◆ Exercise aim ◆
Pick out each line in these entries that contains the string "Blender".

◆ Provided data ◆
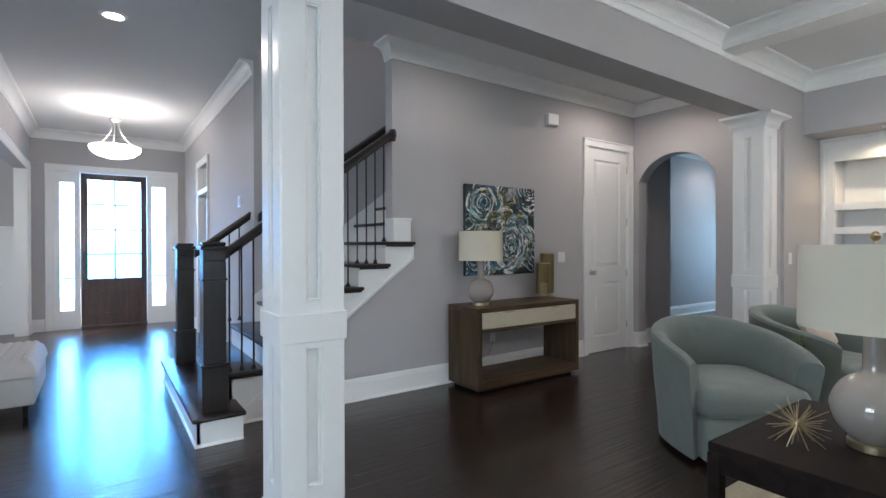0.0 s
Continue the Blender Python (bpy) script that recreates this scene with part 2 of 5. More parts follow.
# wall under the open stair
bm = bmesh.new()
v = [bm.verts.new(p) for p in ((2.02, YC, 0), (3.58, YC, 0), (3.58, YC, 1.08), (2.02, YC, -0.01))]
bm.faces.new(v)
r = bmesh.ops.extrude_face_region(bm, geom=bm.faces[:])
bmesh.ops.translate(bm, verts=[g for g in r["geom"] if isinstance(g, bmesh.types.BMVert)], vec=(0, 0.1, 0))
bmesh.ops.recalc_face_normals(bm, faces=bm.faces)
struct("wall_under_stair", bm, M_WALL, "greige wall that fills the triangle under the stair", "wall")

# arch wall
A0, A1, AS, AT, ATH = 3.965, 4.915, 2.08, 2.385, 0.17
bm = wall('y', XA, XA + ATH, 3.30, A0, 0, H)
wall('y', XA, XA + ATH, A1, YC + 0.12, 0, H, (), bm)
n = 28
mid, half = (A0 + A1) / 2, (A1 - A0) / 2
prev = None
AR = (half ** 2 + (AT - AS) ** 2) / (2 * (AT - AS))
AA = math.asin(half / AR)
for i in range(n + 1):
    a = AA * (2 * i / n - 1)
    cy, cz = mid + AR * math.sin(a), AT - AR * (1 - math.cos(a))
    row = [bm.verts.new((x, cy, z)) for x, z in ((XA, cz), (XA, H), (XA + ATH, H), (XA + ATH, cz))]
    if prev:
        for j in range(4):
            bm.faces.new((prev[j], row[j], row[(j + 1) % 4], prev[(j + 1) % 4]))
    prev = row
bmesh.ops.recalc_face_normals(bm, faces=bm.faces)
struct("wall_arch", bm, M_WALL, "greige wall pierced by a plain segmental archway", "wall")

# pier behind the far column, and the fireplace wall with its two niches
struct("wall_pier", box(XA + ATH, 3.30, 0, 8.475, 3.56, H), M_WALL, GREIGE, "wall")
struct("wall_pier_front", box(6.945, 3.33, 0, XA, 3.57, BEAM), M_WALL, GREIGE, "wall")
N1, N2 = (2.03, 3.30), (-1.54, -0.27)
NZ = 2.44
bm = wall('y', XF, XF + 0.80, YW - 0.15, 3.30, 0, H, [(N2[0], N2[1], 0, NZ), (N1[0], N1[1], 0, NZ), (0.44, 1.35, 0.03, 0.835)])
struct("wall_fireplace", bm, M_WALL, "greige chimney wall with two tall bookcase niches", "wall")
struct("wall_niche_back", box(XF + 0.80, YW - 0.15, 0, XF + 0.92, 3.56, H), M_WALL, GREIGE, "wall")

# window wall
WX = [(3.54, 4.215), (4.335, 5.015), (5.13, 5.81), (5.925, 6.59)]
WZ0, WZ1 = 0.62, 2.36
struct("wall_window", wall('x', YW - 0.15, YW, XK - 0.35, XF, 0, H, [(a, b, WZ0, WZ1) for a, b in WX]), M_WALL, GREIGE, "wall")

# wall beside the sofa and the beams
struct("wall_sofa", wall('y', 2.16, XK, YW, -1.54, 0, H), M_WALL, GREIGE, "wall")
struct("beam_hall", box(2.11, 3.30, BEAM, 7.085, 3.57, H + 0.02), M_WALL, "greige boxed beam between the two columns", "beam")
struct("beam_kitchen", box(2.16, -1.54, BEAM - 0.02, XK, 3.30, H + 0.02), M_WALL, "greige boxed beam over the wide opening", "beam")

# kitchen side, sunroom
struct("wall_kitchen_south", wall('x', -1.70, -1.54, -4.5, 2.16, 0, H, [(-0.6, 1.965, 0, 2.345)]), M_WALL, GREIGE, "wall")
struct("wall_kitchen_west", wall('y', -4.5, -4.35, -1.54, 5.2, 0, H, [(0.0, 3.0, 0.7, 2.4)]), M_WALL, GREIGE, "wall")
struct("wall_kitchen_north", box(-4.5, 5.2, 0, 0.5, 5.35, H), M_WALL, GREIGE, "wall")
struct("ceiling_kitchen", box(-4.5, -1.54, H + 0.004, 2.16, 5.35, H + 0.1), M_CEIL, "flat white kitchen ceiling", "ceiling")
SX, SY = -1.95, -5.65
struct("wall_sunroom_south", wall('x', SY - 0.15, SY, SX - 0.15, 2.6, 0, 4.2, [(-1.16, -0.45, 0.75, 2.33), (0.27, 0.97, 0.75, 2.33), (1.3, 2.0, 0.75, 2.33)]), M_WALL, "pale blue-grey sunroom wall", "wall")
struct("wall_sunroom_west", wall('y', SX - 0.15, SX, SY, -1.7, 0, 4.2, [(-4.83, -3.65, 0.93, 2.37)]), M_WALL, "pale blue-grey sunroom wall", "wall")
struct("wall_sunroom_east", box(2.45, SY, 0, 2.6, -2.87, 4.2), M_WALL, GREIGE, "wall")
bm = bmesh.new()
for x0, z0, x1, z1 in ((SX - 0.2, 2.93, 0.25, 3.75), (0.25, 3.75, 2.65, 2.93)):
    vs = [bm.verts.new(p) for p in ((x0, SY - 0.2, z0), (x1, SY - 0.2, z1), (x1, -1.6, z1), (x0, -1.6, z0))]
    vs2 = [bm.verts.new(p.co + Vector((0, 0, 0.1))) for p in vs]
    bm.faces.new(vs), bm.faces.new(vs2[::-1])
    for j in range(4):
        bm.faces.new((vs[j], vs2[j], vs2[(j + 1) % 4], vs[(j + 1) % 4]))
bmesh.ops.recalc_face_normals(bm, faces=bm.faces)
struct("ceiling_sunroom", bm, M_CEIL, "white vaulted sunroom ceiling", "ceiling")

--

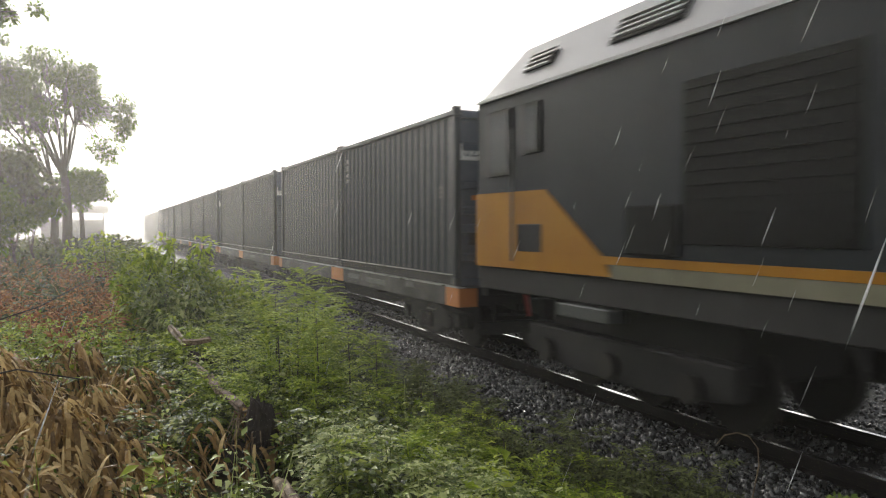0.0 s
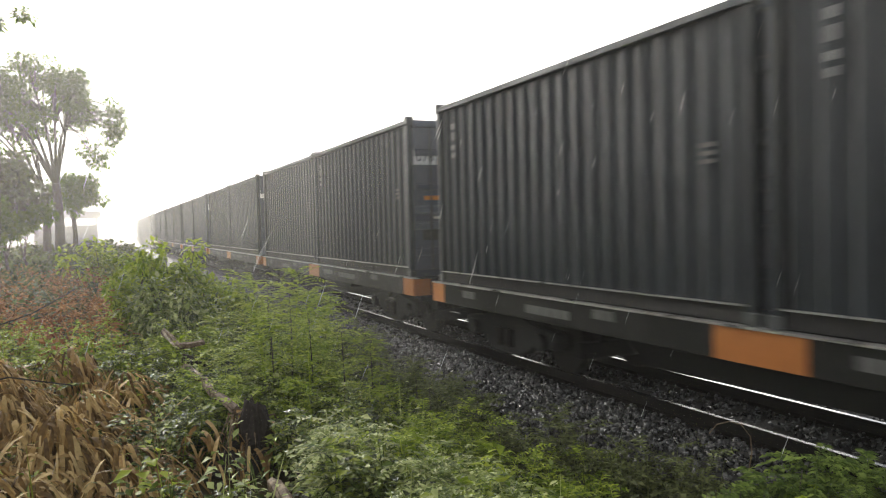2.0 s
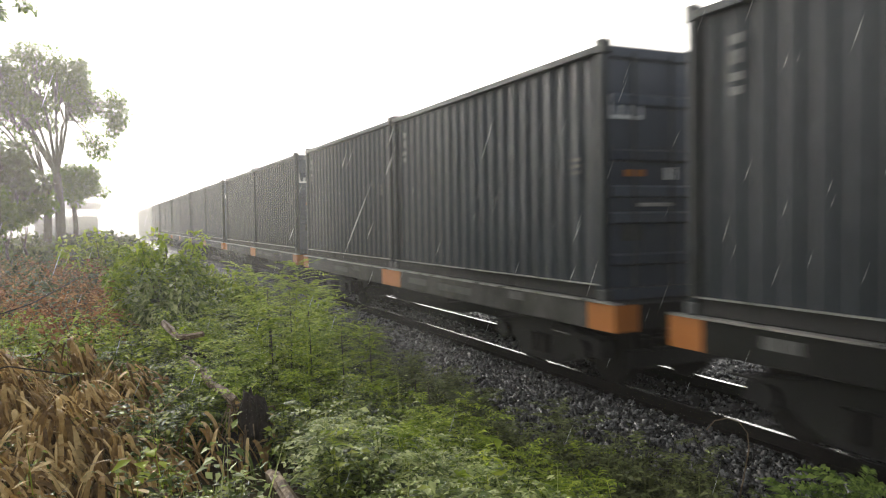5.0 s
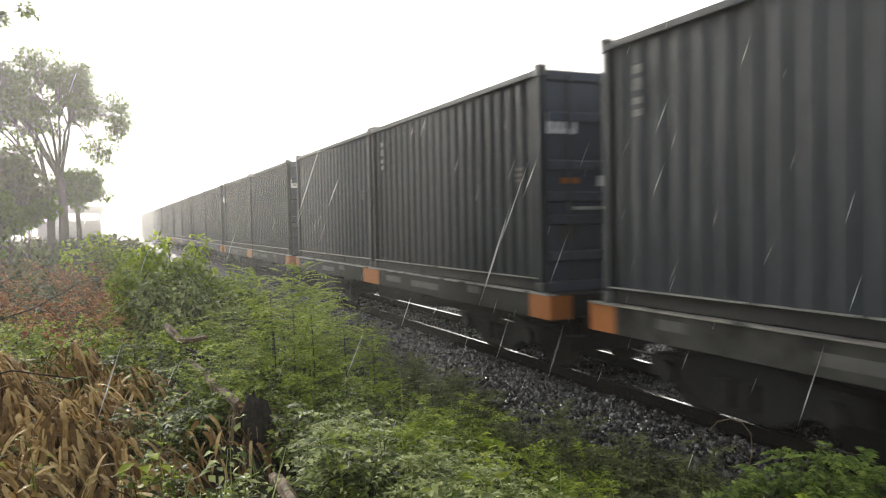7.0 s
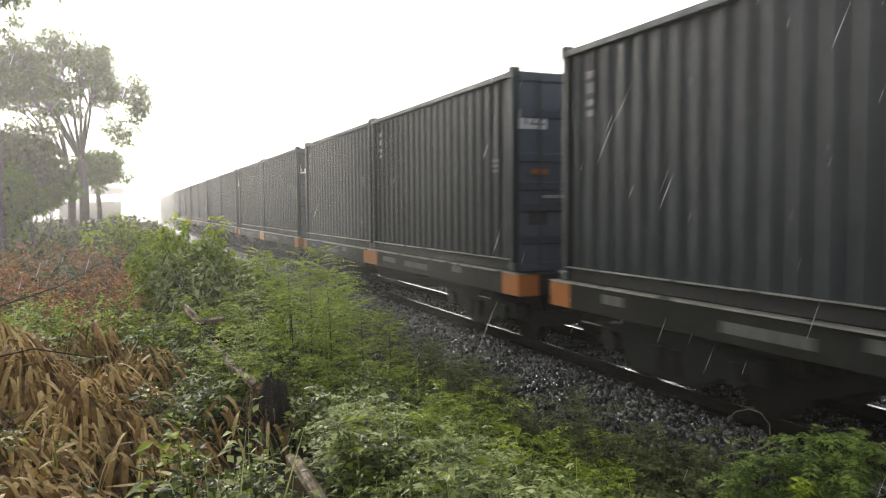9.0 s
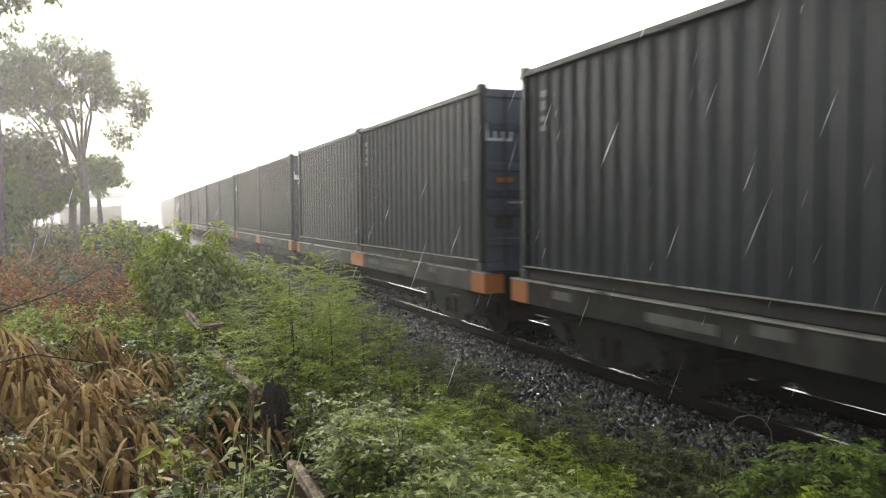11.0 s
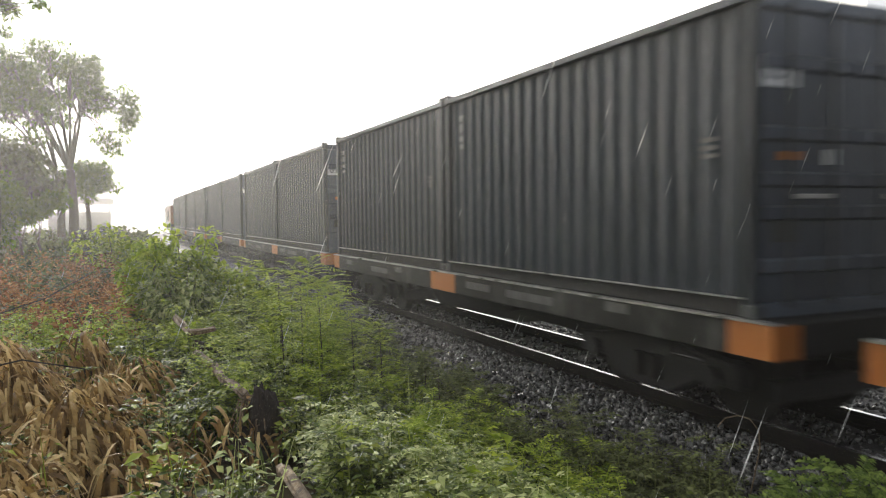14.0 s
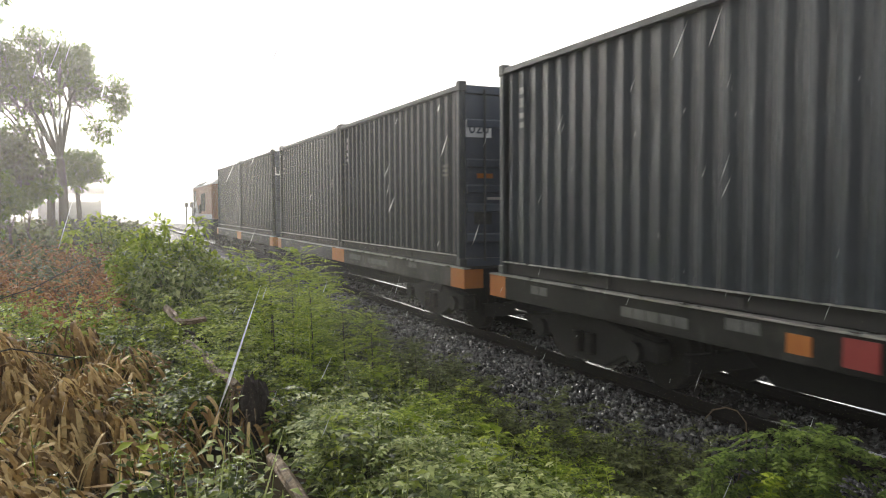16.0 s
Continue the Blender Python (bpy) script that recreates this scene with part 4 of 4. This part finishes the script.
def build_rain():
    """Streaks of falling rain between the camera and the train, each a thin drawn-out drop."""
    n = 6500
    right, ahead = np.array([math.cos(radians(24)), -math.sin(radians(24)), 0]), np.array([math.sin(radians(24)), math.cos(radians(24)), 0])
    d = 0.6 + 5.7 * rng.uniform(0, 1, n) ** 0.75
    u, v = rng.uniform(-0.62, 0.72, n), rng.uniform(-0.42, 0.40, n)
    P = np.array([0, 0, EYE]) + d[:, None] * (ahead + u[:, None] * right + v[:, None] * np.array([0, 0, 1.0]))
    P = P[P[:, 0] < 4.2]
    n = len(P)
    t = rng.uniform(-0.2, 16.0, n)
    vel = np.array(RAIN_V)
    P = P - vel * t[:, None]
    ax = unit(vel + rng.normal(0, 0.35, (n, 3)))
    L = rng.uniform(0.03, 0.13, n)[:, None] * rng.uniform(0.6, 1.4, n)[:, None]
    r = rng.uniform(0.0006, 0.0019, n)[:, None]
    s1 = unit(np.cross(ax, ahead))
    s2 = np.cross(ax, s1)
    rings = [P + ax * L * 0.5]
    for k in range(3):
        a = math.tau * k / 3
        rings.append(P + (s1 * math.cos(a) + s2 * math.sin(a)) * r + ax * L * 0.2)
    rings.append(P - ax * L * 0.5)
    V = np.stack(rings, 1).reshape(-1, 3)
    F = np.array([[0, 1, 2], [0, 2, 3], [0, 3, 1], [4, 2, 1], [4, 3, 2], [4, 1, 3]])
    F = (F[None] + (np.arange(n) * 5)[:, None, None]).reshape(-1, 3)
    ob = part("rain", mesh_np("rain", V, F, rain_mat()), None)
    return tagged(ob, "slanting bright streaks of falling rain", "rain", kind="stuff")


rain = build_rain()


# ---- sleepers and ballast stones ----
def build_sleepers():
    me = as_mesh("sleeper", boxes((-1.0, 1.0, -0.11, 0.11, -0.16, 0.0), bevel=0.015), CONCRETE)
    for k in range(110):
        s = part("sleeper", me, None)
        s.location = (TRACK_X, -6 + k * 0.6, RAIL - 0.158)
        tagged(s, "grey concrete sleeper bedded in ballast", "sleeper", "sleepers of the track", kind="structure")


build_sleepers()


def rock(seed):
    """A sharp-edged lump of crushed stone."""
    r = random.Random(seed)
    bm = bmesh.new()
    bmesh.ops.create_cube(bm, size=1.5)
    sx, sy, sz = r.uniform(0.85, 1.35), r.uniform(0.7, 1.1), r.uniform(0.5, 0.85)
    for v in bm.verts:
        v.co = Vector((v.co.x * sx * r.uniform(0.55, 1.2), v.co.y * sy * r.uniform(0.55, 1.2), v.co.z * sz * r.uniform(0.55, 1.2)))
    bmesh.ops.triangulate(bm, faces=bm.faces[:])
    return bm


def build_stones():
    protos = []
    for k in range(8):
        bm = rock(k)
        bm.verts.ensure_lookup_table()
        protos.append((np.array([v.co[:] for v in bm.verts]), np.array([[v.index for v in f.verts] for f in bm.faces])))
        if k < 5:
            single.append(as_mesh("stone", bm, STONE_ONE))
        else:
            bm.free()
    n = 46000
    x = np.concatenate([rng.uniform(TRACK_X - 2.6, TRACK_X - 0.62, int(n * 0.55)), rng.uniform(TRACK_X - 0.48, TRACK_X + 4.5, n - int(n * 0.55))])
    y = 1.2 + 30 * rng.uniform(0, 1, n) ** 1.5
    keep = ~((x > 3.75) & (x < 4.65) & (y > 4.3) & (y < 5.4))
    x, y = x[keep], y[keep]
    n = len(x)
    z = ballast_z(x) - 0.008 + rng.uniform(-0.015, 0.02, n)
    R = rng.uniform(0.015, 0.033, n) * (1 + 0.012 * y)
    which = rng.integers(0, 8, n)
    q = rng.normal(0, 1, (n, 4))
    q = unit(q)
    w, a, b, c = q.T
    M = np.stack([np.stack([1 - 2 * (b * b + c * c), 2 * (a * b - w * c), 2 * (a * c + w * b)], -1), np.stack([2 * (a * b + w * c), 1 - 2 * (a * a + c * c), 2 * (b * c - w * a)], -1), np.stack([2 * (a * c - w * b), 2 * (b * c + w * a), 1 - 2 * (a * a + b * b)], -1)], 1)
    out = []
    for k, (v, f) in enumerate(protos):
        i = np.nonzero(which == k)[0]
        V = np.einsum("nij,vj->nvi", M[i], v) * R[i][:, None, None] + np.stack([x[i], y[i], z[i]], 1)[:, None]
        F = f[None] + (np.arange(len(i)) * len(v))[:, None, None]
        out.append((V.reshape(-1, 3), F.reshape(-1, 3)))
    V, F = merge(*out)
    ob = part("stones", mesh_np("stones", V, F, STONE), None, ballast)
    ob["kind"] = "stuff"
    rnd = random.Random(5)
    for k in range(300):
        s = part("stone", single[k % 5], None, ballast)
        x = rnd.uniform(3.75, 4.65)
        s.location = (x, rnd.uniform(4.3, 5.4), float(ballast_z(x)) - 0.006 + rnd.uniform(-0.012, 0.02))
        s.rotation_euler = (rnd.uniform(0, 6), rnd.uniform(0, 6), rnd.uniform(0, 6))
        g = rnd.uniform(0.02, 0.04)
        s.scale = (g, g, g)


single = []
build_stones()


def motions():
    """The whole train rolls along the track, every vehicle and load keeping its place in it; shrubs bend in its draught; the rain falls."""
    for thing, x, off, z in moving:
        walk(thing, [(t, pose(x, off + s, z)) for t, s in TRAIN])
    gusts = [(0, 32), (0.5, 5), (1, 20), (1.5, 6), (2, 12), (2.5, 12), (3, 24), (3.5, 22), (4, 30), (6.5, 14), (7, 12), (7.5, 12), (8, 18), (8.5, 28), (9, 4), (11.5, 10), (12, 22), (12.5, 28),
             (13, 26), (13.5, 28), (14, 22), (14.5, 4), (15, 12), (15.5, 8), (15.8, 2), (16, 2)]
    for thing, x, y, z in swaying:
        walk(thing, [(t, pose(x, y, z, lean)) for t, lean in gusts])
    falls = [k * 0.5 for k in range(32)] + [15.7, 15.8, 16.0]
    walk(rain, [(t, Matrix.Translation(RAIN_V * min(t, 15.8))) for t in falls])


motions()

◆ Full response ◆
Continue the Blender Python (bpy) script that recreates this scene with part 2 of 5. More parts follow.
Continue the Blender Python (bpy) script that recreates this scene with part 4 of 4. This part finishes the script.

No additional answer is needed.